Lately, I’ve been thinking about what I love to do, and I think I want to become a graphic designer. But to get there, I need to learn. And that means failing—a lot.
Some people love trying out new things. They don’t mind failing or looking foolish in front of others.
These people are liars and cheats. Do not trust them.
The rest of us—the sane ones—shudder at the thought of tackling a new skill. My mind flashes back to middle school P.E.: flinching aside whenever a ball came near me, trying and failing to determine where I was meant to be on the field (much to the chagrin of my teammates), watching my friends race off as I grimly resigned myself to a 16-minute mile (20 minutes if I walked slow.)
I’ve never liked new things—or things I’m bad at. I’m always gripped by the acute fear of public humiliation—of stumbling before a crowd, my failure obvious to all.
As an adult, it’s easier than ever to avoid new things. There are no tests, no homework, no projects. For most people, you show up to your job, do your work, and hightail it home. If you wanted, you could stay stuck in the same humdrum rut of a routine for years.
I know this because I’ve been tempted to do it myself.
I crave comfort and familiarity; I revel in sameness. If I don’t watch myself, I’ll sink into a stale, windless state of being. Caught in the doldrums with nothing to fill my sails.
That’s what I try to tell myself, at least.
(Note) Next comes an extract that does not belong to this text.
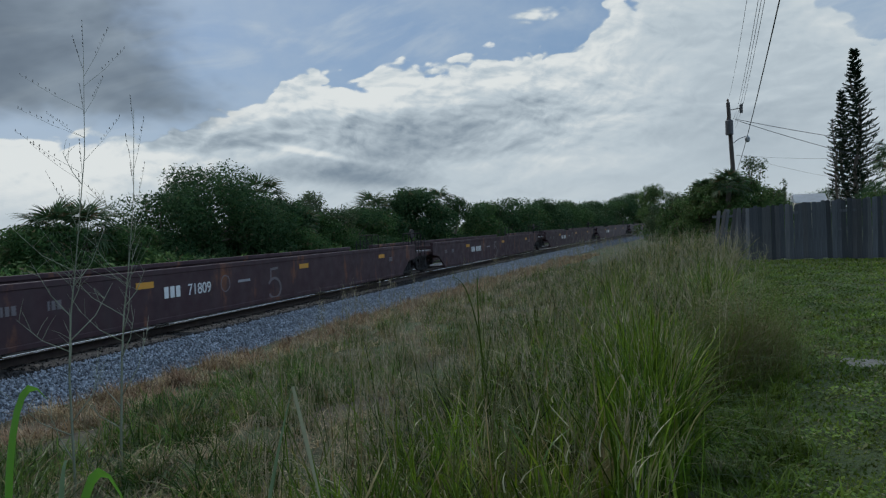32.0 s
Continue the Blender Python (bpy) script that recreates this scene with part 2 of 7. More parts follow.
def rough_mat(name, a, b, scale=6.0, rough=0.85, bump=0.5, distance=0.02, stretch=(1, 1, 1), metal=0.0, island=False, spec=0.5):
    """Two colours mixed by grain, with relief."""
    if name in MATS:
        return MATS[name]
    n = Nodes(name)
    big = n.band(n.noise(scale * 0.15, 4, stretch), 0.3, 0.7)
    grain = n.noise(scale, 8, stretch, 0.65)
    col = n.mix(n.band(grain, 0.32, 0.68), a, b)
    col = n.mix(n.band(big, 0, 1, 0, 0.35), col, mul(a, 0.75))
    if island:
        g = n.nt.nodes.new("ShaderNodeNewGeometry")
        hsv = n.nt.nodes.new("ShaderNodeHueSaturation")
        n.link(n.band(g.outputs["Random Per Island"], 0, 1, 0.62, 1.4), hsv.inputs["Value"])
        n.link(col, hsv.inputs["Color"])
        col = hsv.outputs[0]
    n.bump(grain, bump, distance)
    MATS[name] = n.done(col, rough, metal, spec)
    return MATS[name]


def leaf_mat(name, a, b, dead=None, share=0.0, through=0.35, rough=0.55, mottle=0.0):
    """Leaves and blades: each island takes its own tint; light comes through."""
    if name in MATS:
        return MATS[name]
    n = Nodes(name)
    g = n.nt.nodes.new("ShaderNodeNewGeometry").outputs["Random Per Island"]
    col = n.mix(g, a, b)
    patch = n.band(n.noise(1.1, 4), 0.38, 0.66, 0, 0.6)
    col = n.mix(patch, col, mul(a, 0.6))
    if dead:
        col = n.mix(n.band(n.noise(1.6, 5), 0.62 - share * 0.35, 0.72 - share * 0.3), col, dead)
        w = n.nt.nodes.new("ShaderNodeTexWhiteNoise")
        w.noise_dimensions = "1D"
        n.link(g, w.inputs["W"])
        col = n.mix(n.band(w.outputs["Value"], 1 - share, 1 - share + 0.02), col, dead)
    if mottle:
        # tussock by tussock: young and pale, or old and dull
        hsv = n.nt.nodes.new("ShaderNodeHueSaturation")
        n.link(n.band(n.noise(2.6, 3), 0.36, 0.64, 1 - mottle, 1 + 1.2 * mottle), hsv.inputs["Value"])
        n.link(n.band(n.noise(1.4, 2), 0.35, 0.65, 0.485, 0.51), hsv.inputs["Hue"])
        n.link(col, hsv.inputs["Color"])
        col = hsv.outputs[0]
    tr = n.nt.nodes.new("ShaderNodeBsdfTranslucent")
    n.link(col, tr.inputs[0])
    mx = n.nt.nodes.new("ShaderNodeMixShader")
    mx.inputs[0].default_value = through
    n.done(col, rough, 0.0, 0.22)
    n.link(n.bsdf.outputs[0], mx.inputs[1])
    n.link(tr.outputs[0], mx.inputs[2])
    n.link(mx.outputs[0], n.nt.nodes["Material Output"].inputs[0])
    MATS[name] = n.mat
    return n.mat


# ---- mesh helpers ----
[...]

My fear of newness is sometimes so strong, my fear of failure so great, that I’d rather opt out than even try at all.
J.K. Rowling said it best (as she is wont to do): “It is impossible to live without failing at something, unless you live so cautiously that you might as well not have lived at all—in which case, you fail by default.”
I live firmly in that “fail by default” camp. I’m trying to get out.